Aim of the task
Return verbatim everything from the first line through the line that contains "return Matrix.LocRotScale((x, y, z), Euler([radians(a)", and stop there.

Given information
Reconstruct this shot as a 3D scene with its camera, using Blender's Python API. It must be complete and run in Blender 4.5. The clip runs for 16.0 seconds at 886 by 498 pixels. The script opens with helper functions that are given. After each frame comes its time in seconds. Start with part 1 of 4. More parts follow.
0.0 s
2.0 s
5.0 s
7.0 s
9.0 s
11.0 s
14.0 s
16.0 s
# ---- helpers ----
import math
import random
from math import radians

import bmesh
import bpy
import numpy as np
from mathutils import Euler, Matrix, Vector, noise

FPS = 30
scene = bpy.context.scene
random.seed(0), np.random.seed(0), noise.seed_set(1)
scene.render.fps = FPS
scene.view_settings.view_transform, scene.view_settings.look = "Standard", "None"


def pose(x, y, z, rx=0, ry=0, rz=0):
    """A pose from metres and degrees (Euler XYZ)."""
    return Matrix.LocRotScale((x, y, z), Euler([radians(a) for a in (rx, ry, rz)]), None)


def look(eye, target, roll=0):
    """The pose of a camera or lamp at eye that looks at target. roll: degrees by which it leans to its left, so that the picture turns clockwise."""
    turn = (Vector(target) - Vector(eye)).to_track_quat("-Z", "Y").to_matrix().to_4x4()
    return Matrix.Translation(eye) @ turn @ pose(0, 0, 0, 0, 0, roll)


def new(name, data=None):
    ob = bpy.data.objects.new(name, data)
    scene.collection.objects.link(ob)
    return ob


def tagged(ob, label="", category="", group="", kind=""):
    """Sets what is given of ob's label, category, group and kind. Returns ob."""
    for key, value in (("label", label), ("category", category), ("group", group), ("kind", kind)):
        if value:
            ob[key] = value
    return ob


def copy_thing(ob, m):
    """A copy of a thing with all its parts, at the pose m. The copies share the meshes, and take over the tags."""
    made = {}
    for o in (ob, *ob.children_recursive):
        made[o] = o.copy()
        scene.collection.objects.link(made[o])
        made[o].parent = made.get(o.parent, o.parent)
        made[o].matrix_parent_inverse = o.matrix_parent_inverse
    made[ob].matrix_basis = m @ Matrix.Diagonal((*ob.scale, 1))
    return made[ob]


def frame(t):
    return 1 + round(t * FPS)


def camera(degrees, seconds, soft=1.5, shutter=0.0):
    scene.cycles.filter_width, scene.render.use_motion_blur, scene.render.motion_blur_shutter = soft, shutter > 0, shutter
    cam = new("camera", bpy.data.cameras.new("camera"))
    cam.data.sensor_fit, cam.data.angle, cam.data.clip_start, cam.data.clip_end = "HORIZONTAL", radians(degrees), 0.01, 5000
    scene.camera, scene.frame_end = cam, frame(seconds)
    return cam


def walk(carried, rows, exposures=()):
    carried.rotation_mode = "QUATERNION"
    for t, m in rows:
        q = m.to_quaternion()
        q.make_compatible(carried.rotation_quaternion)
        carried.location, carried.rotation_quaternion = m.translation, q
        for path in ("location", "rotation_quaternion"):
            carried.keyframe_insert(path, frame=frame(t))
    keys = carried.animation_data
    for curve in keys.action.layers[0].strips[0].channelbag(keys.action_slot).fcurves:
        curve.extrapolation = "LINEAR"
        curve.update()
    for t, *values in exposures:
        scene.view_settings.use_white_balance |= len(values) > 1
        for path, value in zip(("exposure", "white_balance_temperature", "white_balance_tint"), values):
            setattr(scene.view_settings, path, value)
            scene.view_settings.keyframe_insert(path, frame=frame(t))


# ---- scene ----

Answer for the task
Reconstruct this shot as a 3D scene with its camera, using Blender's Python API. It must be complete and run in Blender 4.5. The clip runs for 16.0 seconds at 886 by 498 pixels. The script opens with helper functions that are given. After each frame comes its time in seconds. Start with part 1 of 4. More parts follow.
0.0 s
2.0 s
5.0 s
7.0 s
9.0 s
11.0 s
14.0 s
16.0 s
# ---- helpers ----
import math
import random
from math import radians

import bmesh
import bpy
import numpy as np
from mathutils import Euler, Matrix, Vector, noise

FPS = 30
scene = bpy.context.scene
random.seed(0), np.random.seed(0), noise.seed_set(1)
scene.render.fps = FPS
scene.view_settings.view_transform, scene.view_settings.look = "Standard", "None"


def pose(x, y, z, rx=0, ry=0, rz=0):
    """A pose from metres and degrees (Euler XYZ)."""
    return Matrix.LocRotScale((x, y, z), Euler([radians(a) for a in (rx, ry, rz)]), None)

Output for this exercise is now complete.